THE TASK> What is the number of lines in the data that hold the string "path"? Reply with that number only.

---

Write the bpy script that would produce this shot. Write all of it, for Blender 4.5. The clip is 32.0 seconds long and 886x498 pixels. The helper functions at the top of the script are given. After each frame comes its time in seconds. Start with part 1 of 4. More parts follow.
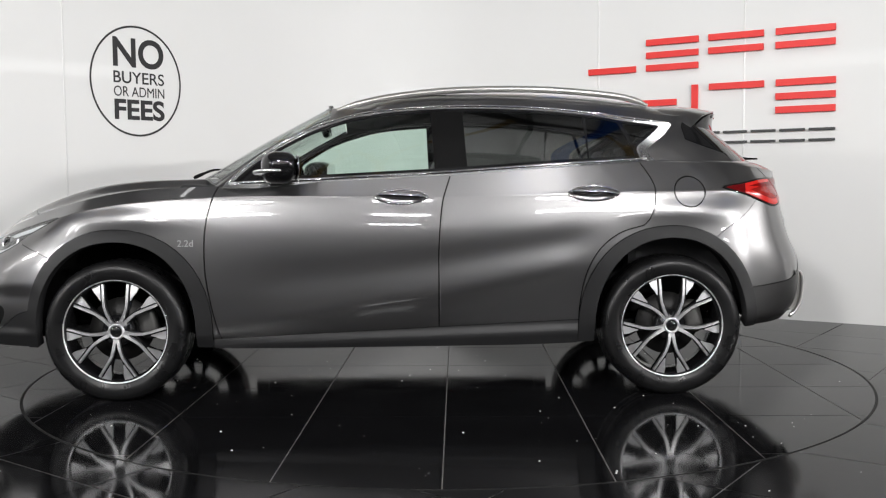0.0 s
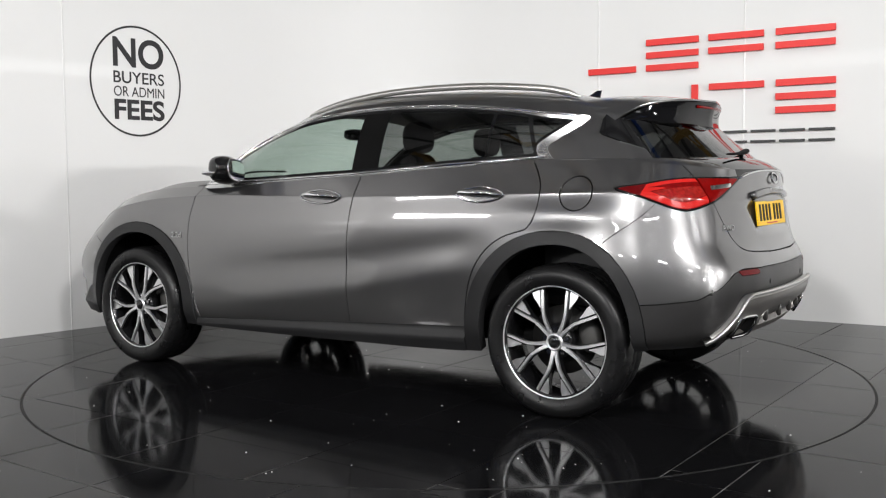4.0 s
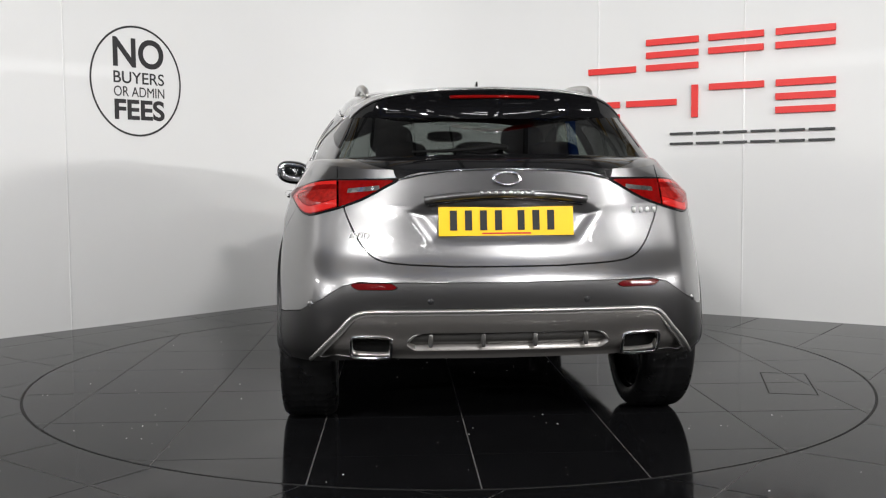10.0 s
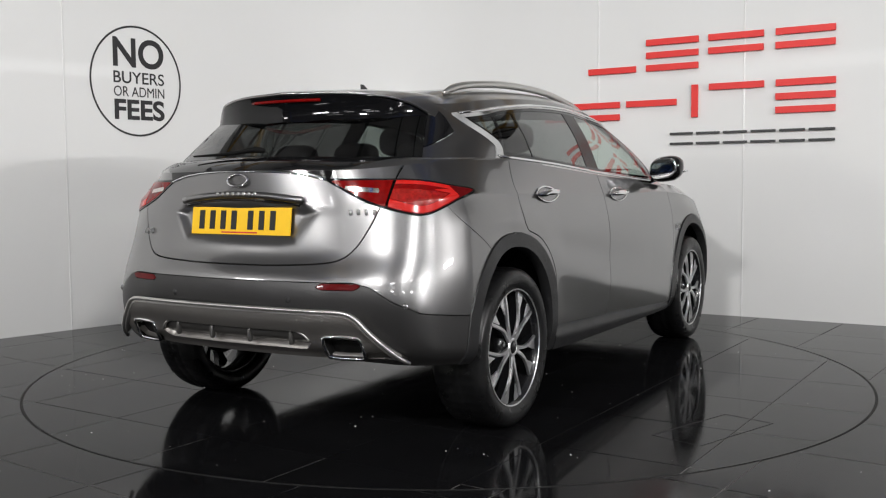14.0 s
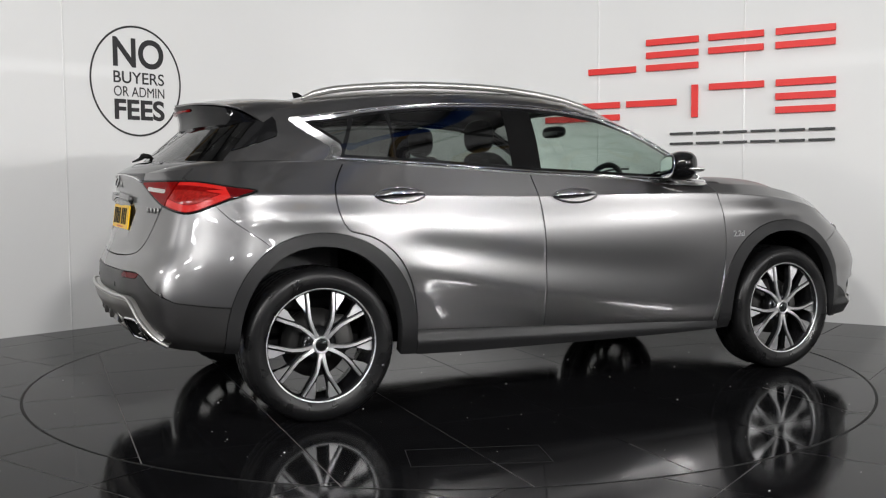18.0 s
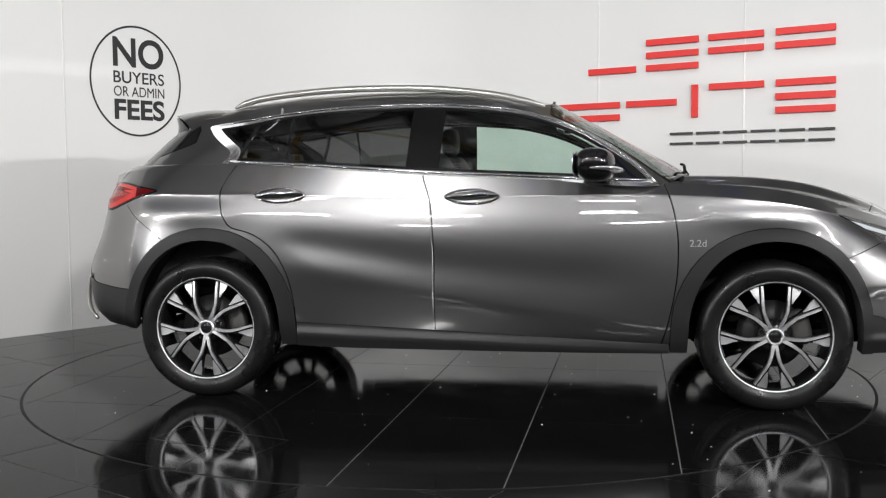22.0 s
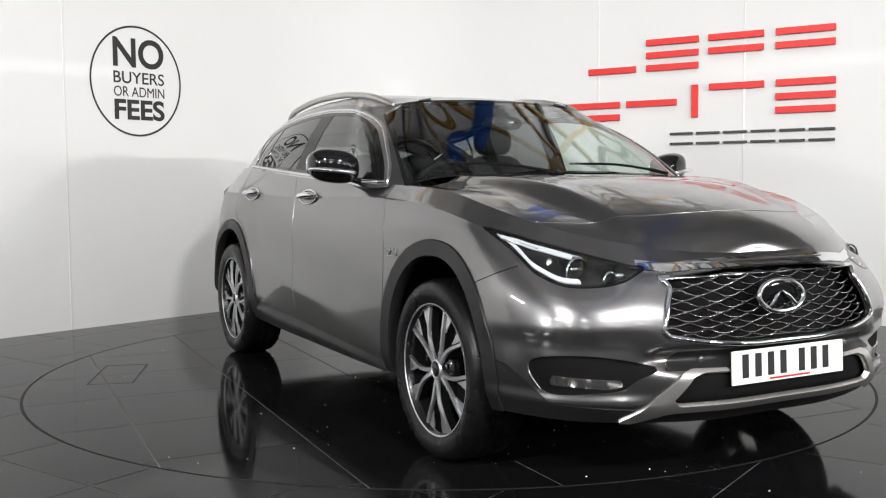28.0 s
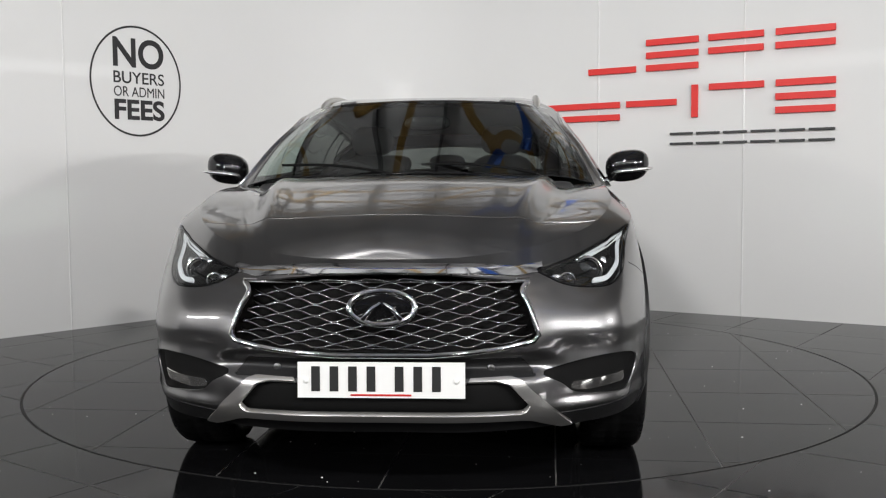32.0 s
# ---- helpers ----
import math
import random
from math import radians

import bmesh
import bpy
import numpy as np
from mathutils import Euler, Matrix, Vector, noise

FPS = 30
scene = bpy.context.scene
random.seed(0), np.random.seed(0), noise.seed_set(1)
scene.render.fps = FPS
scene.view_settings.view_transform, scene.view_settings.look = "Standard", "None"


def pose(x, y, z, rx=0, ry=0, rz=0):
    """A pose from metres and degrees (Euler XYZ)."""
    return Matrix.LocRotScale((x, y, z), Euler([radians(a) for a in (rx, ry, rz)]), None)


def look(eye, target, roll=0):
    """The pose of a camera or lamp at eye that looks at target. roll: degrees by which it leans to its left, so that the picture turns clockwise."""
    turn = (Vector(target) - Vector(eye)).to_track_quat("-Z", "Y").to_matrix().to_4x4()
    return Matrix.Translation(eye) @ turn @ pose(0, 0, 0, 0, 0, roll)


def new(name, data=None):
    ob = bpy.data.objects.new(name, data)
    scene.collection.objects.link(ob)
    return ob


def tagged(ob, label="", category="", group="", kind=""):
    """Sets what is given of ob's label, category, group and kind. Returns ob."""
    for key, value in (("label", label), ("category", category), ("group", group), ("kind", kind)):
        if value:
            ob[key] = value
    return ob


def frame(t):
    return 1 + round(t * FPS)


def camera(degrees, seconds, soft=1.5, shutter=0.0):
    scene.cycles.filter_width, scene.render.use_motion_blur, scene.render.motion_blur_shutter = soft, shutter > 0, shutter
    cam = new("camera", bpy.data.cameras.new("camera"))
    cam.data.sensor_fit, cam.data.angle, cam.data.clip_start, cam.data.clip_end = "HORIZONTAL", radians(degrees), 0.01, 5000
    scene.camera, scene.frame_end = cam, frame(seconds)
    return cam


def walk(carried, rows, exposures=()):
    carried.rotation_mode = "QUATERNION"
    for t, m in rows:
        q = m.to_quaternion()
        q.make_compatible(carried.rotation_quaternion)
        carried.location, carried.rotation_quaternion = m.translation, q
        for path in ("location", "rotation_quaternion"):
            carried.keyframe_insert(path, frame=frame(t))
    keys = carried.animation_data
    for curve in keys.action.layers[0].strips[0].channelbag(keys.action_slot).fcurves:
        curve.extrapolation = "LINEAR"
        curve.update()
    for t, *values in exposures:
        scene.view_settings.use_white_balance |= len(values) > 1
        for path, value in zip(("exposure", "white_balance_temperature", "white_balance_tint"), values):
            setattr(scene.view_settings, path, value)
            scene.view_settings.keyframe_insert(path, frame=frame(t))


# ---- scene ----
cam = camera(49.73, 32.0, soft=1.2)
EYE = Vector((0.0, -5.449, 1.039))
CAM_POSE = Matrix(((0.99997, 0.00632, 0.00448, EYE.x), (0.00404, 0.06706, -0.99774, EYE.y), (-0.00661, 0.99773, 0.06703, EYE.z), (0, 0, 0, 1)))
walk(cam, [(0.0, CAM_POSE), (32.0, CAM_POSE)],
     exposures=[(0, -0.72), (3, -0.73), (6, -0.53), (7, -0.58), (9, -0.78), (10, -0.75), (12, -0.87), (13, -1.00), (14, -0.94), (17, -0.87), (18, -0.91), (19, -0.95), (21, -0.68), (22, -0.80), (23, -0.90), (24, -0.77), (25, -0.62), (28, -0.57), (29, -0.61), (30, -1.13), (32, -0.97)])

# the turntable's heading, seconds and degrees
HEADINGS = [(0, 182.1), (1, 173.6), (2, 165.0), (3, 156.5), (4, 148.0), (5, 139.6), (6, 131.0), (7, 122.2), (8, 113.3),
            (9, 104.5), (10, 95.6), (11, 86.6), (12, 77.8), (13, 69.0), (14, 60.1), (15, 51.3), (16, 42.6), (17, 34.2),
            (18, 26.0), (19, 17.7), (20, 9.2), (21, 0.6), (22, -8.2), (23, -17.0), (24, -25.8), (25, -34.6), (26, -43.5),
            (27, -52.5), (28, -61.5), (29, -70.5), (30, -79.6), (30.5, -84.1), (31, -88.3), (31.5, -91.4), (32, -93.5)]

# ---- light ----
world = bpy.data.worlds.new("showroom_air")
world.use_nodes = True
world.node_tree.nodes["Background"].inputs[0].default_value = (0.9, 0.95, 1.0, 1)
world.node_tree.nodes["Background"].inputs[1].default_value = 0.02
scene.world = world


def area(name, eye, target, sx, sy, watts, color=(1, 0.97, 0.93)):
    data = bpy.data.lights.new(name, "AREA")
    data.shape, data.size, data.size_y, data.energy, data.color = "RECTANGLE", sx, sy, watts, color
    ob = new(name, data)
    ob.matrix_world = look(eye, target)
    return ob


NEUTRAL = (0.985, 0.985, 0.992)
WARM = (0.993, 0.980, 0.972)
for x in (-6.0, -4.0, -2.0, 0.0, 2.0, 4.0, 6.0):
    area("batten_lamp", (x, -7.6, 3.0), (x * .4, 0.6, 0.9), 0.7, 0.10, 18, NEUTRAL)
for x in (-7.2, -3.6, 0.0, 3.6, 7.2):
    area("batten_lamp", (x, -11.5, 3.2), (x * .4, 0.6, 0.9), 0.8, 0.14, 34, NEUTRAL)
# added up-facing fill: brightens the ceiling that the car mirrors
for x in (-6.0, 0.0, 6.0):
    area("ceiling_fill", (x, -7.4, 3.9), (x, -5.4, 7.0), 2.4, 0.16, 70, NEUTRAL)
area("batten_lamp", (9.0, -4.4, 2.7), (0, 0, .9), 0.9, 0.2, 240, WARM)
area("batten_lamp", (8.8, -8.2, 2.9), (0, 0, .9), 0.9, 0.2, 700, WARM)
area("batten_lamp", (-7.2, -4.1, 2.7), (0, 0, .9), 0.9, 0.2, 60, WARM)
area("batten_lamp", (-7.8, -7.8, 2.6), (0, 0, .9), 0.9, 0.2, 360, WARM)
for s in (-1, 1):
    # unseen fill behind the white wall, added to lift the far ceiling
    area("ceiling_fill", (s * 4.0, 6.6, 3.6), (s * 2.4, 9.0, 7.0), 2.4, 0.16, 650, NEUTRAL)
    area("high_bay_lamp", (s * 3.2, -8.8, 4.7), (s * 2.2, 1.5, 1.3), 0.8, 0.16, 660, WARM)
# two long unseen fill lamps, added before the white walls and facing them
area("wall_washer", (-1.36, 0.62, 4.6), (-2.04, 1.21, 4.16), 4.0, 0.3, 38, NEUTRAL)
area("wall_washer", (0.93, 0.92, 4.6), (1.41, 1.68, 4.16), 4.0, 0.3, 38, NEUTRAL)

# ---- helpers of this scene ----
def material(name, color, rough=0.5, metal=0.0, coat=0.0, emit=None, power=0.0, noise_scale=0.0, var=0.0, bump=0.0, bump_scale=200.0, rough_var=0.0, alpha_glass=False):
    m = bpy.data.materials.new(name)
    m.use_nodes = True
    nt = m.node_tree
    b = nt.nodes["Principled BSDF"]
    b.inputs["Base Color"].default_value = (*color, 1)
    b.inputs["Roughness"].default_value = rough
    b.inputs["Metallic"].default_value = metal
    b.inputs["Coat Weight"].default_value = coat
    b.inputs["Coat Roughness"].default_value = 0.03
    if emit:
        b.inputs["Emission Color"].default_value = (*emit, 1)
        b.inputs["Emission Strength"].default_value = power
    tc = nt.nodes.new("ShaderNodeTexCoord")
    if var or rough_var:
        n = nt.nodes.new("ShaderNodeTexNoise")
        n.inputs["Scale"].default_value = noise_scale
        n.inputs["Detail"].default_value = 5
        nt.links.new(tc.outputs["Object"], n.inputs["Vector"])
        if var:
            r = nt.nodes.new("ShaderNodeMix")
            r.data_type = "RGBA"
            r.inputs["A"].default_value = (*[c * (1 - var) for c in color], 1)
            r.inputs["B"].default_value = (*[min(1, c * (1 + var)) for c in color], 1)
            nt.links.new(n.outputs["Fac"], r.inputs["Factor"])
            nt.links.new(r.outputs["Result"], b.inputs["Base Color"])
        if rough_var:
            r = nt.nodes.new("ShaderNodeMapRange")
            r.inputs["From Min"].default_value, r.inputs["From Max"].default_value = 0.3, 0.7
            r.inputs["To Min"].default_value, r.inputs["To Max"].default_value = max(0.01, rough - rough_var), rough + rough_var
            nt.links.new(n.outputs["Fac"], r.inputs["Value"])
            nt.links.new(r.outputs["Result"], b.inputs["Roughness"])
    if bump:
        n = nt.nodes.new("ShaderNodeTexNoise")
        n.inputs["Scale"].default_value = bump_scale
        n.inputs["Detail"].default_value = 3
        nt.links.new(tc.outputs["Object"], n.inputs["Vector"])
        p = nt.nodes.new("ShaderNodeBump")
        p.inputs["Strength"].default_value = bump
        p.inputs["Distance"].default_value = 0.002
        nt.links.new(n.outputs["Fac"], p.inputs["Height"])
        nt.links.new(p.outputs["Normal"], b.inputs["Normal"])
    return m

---

CORRECT RESPONSE> 5